Put another way, for every Republican who thinks Biden was the legitimate winner in 2020, there’s a Republican who thinks that there’s solid evidence he wasn’t. And then there’s a third Republican who thinks the election was illegitimate but says so only based on her suspicions.

It’s not clear what “solid evidence the election was illegitimate” really means. Some of these respondents probably accept Trump’s long-standing assertions that there was rampant voter fraud or cheating with mail-in ballots, the sort of claim that’s been debunked scores of times by scores of observers. Others may ascribe to the alternate theory (also promoted by Trump) that the election was simply stacked against him. That the powers-that-be conspired to hurt him, either by things like suppressing the story about Hunter Biden’s laptop (which didn’t cost him the election) or by working to increase voter turnout.

For Trump, it doesn’t matter. He’s never cared which theory you believed about how his 2020 loss wasn’t actually a loss, any more than he cared which narrative about the Russia interference story was the one that convinced you the whole thing was fishy. Trump treats excuses the way Starbucks treats stores; it doesn’t matter if two of them trample on one another as long as he’s making a sale.

This inertia in Republican skepticism about the 2020 election is hugely useful to Trump. Consider the argument he offered on Truth Social this week.

“I’ve won two Elections, the second far bigger than the first (it was Rigged!), my Endorsement is considered, far and away, the most powerful in political history, I’m blowing away DeSanctimonious in the Polls, and am leading Biden & Harris BIG, whereas DeSanctus is losing to BOTH,” he rambled, using one of his nicknames for Florida Gov. Ron DeSantis (R). “I have gotten more people Elected than any other human being. Yet I have to listen to these liddle’ lightweights like ‘Ron’ say I can’t win. Like the Dems, it’s just DISINFORMATION. The TRUTH is, they can’t win!!!”

There’s a lot of nonsense in there, but pick out the throughline: He “won two [e]lections” and yet people like DeSantis “say I can’t win.”

This is, in fact, a key argument DeSantis is making. But as YouGov polling released this week makes clear, Republicans aren’t buying it. They still see Trump as the more likely victor in 2024 than DeSantis by a 2-to-1 margin.

And why not? Beyond Trump simply hammering on this (silly) idea that he won both of his presidential contests (when he in fact lost the popular vote both times), Republicans have viewed the 2020 results as suspect from the outset.
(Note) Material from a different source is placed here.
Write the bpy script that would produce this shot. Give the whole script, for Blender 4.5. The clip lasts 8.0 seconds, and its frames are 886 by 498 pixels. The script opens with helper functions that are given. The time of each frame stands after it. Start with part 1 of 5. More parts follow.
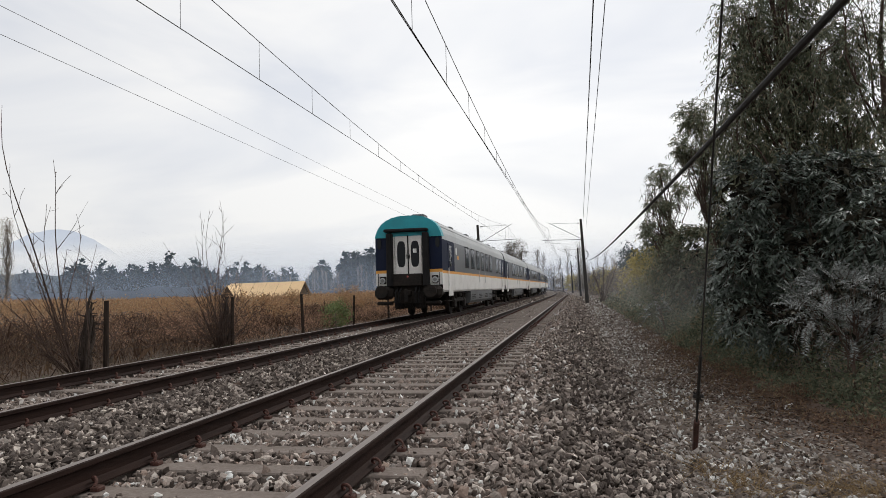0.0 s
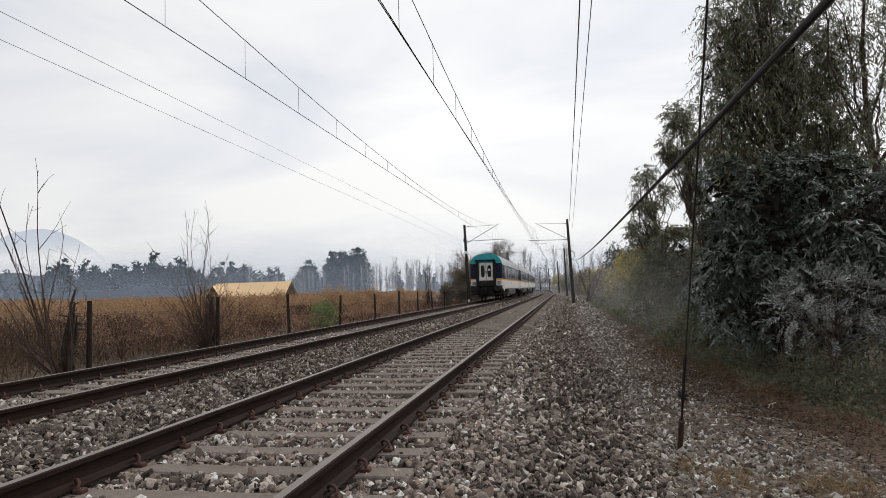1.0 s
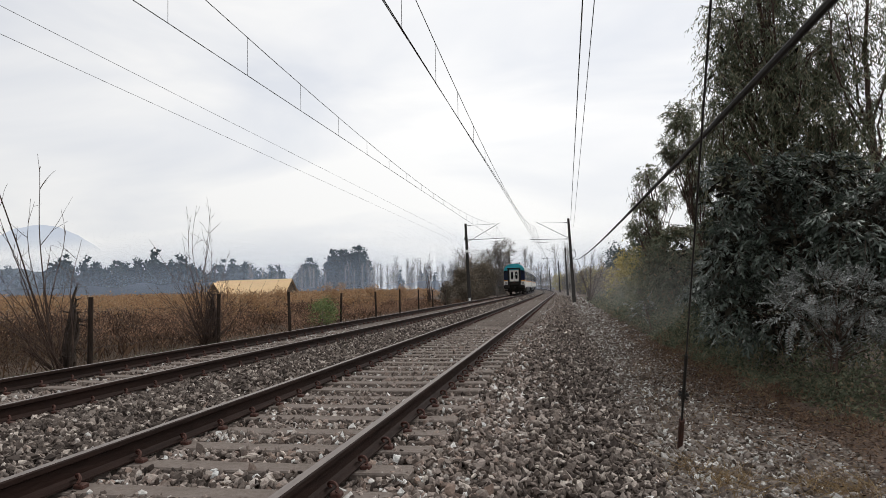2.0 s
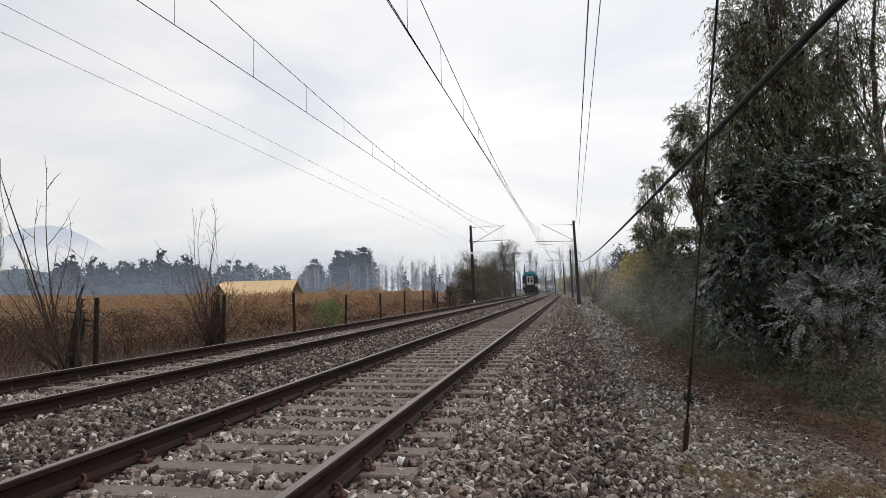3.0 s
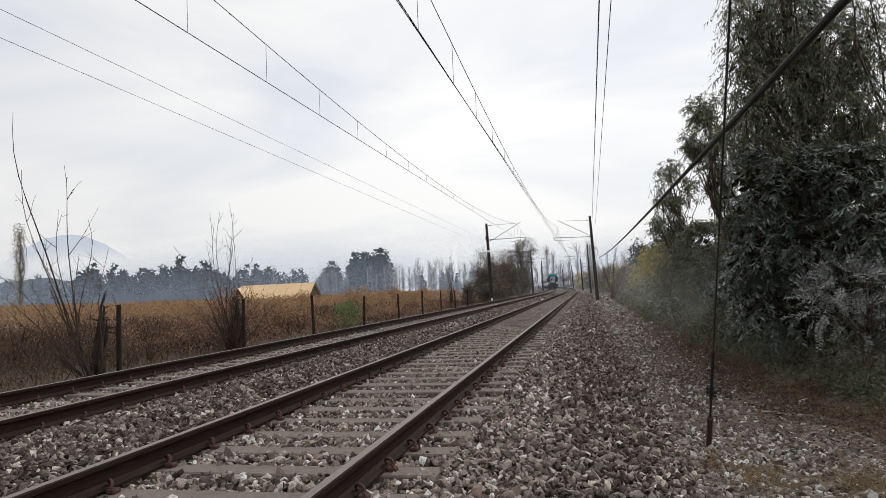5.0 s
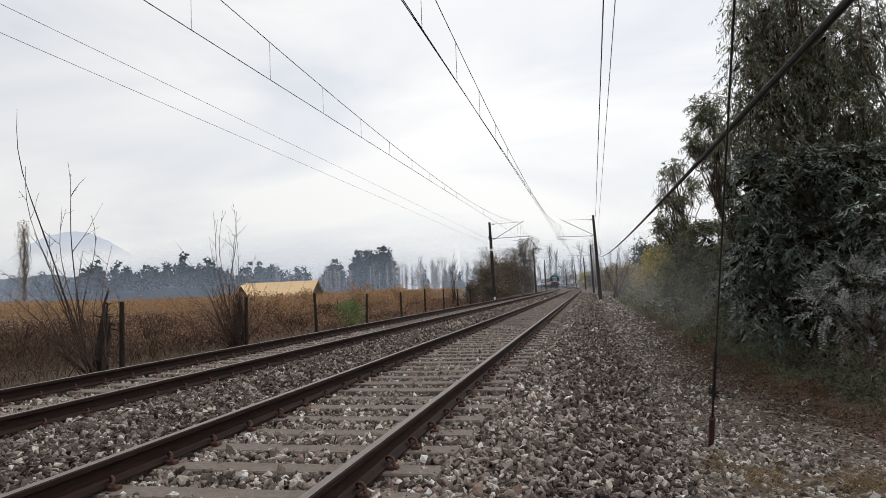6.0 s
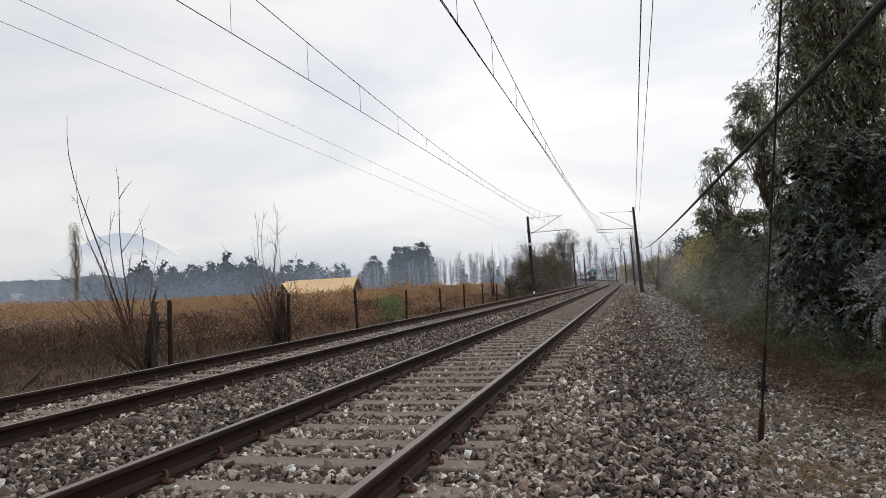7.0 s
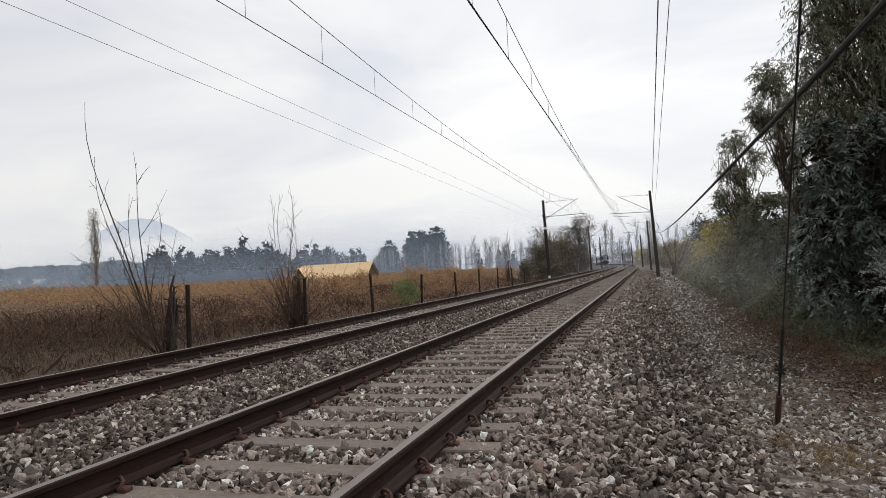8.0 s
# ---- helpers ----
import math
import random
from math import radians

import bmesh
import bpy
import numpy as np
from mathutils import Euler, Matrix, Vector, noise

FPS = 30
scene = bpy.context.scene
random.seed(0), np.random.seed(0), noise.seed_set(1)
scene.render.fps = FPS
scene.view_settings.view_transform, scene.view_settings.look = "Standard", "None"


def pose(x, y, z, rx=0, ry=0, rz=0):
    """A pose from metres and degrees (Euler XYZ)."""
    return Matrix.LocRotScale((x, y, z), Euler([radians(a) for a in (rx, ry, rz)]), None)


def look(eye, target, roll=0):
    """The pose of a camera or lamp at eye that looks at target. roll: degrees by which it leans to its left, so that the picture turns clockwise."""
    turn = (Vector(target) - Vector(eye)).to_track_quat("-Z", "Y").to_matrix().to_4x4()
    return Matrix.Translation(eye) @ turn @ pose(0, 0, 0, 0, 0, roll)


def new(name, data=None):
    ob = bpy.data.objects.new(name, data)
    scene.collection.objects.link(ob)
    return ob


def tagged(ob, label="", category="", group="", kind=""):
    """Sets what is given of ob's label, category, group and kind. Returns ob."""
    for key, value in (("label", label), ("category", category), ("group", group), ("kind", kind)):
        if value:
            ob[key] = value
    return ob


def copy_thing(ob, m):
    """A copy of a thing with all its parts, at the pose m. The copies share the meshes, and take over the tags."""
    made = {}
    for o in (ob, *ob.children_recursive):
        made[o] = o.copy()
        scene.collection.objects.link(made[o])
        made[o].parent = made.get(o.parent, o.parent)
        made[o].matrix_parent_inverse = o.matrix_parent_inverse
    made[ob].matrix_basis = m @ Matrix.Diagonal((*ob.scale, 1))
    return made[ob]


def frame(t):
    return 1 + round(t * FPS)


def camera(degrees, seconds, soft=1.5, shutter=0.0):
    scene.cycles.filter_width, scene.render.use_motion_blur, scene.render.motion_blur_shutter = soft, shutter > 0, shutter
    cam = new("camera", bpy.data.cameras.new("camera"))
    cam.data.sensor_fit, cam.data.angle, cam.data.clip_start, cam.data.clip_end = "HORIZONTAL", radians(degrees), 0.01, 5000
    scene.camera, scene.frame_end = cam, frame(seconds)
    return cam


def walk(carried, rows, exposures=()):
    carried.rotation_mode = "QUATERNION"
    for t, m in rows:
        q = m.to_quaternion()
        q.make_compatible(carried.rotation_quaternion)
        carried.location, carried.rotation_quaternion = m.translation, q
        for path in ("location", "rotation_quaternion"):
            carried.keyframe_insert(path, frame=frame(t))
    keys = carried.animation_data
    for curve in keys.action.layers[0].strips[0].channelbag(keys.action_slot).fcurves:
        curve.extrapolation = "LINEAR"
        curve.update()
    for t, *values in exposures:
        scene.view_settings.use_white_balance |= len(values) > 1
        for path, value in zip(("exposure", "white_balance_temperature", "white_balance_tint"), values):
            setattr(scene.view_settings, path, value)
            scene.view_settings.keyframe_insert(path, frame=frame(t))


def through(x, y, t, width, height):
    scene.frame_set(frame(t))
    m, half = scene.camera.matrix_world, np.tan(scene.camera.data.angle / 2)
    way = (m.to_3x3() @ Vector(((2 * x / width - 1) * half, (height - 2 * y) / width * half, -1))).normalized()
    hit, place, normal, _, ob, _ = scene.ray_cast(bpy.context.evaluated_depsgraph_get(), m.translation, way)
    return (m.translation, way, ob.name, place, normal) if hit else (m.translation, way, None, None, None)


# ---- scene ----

If your plan is to convince Republicans that Trump can’t win, you need to overcome the existent idea that, barring some outside forces, he did, twice.

This is a particularly difficult argument to make if, like DeSantis, you trail Trump badly in primary polling, too.

Setting the politics aside, this poll finding should be deeply dispiriting to anyone who likes to believe that the truth will out. The 2020 presidential election was 30 months ago, and there is no solid evidence that it was illegitimate, much less to think that it was just based on vibes. Yet as many Republicans think that evidence exists as think that what really happened: Biden won.

Good luck convincing Republican voters otherwise.